---- EXERCISE INPUTS

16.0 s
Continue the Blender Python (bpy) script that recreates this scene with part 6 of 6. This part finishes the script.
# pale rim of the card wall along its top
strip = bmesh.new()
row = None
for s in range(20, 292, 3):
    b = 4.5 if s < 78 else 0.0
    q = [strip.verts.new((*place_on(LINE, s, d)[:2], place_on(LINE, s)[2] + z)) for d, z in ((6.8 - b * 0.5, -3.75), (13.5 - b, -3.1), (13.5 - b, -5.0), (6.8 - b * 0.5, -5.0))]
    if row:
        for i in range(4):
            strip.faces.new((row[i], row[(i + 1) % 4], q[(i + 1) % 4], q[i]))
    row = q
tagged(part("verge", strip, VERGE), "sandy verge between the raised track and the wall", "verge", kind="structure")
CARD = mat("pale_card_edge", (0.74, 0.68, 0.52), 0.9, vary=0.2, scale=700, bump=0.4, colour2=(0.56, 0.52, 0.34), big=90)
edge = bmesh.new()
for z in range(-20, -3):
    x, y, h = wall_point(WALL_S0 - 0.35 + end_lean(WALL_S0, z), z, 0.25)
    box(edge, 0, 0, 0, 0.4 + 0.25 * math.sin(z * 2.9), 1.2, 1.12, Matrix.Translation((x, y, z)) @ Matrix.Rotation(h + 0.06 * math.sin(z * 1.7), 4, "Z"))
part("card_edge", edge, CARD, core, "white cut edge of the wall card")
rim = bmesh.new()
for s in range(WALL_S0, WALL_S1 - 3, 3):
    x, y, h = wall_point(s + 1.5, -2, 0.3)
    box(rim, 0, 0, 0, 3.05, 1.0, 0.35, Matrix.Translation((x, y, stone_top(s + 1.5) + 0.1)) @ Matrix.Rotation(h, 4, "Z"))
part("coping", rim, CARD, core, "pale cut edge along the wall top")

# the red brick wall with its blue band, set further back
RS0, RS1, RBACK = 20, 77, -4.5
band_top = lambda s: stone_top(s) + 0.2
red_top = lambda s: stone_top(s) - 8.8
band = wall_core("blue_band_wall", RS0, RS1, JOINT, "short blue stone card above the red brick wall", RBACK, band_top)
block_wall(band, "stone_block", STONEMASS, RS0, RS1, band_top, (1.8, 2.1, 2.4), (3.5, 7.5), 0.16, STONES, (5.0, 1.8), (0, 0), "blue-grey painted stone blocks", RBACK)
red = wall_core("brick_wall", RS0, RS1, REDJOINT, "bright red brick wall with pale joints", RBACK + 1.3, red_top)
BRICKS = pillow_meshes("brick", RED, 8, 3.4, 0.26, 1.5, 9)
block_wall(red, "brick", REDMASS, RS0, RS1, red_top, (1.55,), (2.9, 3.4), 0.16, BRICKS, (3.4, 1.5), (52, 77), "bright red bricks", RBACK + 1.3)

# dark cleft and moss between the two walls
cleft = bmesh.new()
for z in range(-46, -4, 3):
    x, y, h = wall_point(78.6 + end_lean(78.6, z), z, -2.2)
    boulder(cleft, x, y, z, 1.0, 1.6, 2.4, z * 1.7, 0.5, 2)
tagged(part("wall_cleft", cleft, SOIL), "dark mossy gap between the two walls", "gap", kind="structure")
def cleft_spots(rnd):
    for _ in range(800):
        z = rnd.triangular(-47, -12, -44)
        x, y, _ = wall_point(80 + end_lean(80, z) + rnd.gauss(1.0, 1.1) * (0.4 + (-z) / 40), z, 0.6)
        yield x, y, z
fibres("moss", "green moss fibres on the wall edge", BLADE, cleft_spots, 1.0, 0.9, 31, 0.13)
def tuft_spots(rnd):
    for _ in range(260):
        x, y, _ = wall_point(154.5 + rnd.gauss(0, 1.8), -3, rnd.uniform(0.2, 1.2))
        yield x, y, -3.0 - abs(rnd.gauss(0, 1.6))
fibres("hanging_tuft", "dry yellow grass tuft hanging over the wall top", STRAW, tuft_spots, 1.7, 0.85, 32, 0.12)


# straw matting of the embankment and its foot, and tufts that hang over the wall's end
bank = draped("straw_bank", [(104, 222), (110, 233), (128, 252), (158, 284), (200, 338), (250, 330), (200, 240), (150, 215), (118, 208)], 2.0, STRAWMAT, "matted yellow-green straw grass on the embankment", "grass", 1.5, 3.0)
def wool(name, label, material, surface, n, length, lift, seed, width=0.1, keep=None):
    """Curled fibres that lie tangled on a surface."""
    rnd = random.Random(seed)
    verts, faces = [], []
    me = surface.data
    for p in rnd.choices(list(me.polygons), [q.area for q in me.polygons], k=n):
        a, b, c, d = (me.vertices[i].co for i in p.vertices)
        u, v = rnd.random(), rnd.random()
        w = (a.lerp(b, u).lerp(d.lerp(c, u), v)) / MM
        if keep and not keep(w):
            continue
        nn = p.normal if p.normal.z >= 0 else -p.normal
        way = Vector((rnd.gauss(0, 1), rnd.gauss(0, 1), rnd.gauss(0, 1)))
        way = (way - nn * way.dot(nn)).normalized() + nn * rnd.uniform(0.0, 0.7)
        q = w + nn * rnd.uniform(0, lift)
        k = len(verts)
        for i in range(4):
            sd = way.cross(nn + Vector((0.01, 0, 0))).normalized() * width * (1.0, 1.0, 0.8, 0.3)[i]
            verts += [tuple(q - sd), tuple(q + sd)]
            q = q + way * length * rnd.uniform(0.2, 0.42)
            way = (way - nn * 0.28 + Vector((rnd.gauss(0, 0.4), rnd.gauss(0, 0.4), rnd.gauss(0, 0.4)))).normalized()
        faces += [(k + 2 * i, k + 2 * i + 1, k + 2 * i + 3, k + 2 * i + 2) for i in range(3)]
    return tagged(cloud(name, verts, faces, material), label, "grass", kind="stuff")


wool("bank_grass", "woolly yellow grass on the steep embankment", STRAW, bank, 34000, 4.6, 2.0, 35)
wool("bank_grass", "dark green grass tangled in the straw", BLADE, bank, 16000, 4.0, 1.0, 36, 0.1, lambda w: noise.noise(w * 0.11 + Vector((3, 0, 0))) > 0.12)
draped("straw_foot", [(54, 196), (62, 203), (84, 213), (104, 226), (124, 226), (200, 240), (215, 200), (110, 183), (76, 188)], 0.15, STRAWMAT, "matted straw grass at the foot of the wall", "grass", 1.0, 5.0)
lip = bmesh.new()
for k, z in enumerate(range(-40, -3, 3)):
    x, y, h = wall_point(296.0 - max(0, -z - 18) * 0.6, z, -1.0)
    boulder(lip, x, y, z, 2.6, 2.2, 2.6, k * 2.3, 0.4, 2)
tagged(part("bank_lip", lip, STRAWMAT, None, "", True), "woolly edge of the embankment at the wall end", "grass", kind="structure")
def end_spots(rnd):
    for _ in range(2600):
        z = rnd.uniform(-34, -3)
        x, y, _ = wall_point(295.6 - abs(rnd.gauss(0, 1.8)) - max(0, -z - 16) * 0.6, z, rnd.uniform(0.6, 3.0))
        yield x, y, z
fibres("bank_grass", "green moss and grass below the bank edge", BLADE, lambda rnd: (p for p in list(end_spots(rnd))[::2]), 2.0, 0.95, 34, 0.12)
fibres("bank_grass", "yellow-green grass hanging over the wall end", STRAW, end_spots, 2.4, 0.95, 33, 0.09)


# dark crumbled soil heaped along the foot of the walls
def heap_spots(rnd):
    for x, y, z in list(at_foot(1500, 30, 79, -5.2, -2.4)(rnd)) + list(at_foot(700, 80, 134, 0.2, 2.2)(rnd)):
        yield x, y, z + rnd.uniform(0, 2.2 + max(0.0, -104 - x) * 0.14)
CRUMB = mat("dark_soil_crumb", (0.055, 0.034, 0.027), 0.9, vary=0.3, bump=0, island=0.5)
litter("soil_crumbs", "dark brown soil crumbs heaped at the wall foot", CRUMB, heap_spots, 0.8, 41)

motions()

--------
---- EXERCISE INPUTS

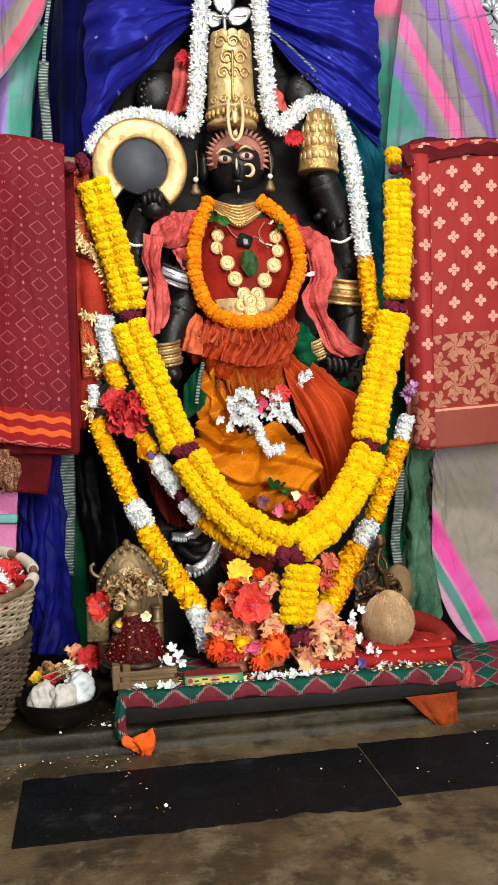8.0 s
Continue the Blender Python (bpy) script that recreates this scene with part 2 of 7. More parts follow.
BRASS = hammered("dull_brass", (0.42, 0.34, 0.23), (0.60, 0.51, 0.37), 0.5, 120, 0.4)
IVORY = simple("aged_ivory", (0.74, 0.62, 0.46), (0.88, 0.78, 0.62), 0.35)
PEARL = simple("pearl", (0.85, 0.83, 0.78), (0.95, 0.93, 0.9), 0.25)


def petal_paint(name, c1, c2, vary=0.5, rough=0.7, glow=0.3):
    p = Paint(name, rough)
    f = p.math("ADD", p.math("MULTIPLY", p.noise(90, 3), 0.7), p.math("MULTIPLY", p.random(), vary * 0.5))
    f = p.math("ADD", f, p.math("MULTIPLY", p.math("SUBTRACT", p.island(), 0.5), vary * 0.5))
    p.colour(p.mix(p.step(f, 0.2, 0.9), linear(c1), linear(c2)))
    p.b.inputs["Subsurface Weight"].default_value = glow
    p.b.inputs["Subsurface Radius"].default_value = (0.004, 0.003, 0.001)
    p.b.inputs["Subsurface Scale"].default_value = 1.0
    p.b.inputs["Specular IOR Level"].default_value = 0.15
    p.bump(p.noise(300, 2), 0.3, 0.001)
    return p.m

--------
---- EXERCISE INPUTS

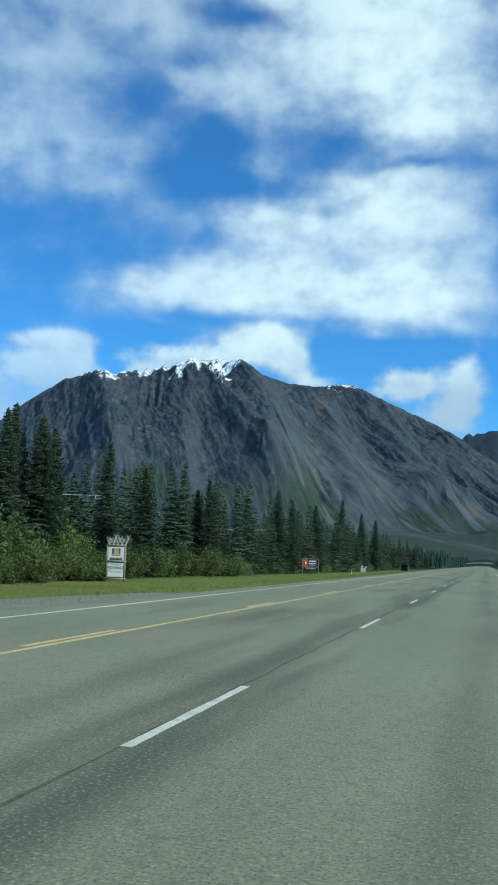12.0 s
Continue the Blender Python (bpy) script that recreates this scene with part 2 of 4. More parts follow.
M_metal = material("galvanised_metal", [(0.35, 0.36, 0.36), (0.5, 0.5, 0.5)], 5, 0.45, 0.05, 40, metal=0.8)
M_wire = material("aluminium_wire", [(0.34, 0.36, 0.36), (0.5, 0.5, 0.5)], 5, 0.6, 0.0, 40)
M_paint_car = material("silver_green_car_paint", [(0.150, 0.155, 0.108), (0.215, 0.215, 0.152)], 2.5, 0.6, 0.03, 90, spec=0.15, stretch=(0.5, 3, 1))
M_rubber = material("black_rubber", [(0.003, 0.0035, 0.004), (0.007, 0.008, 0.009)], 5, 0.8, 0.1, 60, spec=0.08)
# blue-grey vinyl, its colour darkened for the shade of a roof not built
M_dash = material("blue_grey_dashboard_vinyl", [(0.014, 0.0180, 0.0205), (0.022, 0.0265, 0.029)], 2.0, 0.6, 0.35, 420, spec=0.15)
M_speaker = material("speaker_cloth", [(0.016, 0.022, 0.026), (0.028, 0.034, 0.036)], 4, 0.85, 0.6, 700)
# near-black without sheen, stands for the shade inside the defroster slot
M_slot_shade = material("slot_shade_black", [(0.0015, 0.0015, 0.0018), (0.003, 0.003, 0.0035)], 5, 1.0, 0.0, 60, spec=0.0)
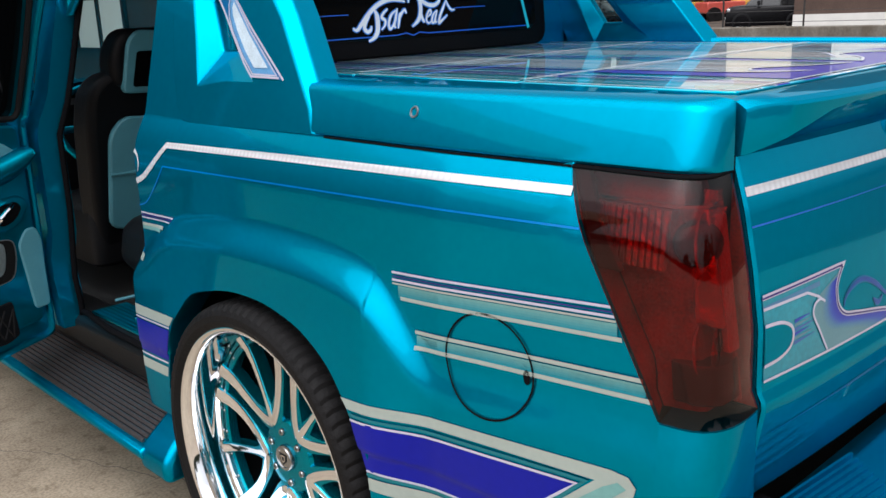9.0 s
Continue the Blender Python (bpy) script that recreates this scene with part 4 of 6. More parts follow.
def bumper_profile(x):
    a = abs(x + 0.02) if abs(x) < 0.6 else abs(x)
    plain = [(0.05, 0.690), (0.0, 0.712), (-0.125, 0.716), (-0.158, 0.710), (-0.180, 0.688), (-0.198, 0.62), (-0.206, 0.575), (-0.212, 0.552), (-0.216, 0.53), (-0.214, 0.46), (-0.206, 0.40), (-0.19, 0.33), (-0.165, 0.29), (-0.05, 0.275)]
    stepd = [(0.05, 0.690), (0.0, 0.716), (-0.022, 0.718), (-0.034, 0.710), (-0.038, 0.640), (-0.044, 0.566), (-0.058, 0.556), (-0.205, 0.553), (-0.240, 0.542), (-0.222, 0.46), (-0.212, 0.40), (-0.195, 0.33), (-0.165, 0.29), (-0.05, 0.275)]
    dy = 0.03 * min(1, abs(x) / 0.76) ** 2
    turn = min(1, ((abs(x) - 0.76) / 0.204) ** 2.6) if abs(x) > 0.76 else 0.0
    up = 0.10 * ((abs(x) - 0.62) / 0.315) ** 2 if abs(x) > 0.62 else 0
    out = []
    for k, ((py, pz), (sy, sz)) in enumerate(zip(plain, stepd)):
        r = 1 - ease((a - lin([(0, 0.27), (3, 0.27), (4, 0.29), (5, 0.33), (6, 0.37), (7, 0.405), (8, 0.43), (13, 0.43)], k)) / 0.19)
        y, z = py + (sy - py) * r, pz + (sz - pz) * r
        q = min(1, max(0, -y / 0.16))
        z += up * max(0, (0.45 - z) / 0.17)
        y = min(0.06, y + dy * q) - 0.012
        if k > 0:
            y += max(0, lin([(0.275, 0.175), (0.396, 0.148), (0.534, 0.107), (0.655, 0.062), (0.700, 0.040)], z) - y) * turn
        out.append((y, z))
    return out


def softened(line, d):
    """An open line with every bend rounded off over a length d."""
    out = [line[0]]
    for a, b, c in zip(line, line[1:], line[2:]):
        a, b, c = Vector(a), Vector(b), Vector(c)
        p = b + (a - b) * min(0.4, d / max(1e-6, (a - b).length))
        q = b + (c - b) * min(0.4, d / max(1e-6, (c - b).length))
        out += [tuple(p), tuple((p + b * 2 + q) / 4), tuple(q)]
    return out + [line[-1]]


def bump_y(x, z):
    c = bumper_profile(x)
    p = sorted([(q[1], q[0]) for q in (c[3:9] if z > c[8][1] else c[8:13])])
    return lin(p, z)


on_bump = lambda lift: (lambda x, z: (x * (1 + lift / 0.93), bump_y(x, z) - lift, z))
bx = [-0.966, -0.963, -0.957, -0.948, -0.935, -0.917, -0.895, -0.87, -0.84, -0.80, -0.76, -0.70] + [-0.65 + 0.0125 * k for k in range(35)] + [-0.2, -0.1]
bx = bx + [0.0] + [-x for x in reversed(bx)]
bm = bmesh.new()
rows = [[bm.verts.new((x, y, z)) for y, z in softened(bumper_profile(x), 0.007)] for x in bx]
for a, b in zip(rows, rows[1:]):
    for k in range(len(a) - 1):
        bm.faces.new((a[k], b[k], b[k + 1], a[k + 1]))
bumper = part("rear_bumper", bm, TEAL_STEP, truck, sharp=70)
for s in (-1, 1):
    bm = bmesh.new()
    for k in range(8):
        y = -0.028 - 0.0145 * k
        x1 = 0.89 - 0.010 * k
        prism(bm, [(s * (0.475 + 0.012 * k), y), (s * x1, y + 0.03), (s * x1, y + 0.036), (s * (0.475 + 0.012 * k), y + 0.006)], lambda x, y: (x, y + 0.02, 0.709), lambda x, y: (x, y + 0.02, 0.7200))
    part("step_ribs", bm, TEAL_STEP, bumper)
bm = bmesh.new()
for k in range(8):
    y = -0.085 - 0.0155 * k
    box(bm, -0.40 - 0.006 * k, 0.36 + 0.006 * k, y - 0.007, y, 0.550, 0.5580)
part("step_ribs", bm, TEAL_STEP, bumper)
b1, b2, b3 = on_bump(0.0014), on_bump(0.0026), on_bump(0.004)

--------

**DESCRIPTION OF THE TASK:**
Reproduce exactly the lines from the line with "7. More parts follow." through the line with "0.93, 0.9), 0.25)", both end lines included, and only those lines.

**THE REPLY:**
Continue the Blender Python (bpy) script that recreates this scene with part 2 of 7. More parts follow.
BRASS = hammered("dull_brass", (0.42, 0.34, 0.23), (0.60, 0.51, 0.37), 0.5, 120, 0.4)
IVORY = simple("aged_ivory", (0.74, 0.62, 0.46), (0.88, 0.78, 0.62), 0.35)
PEARL = simple("pearl", (0.85, 0.83, 0.78), (0.95, 0.93, 0.9), 0.25)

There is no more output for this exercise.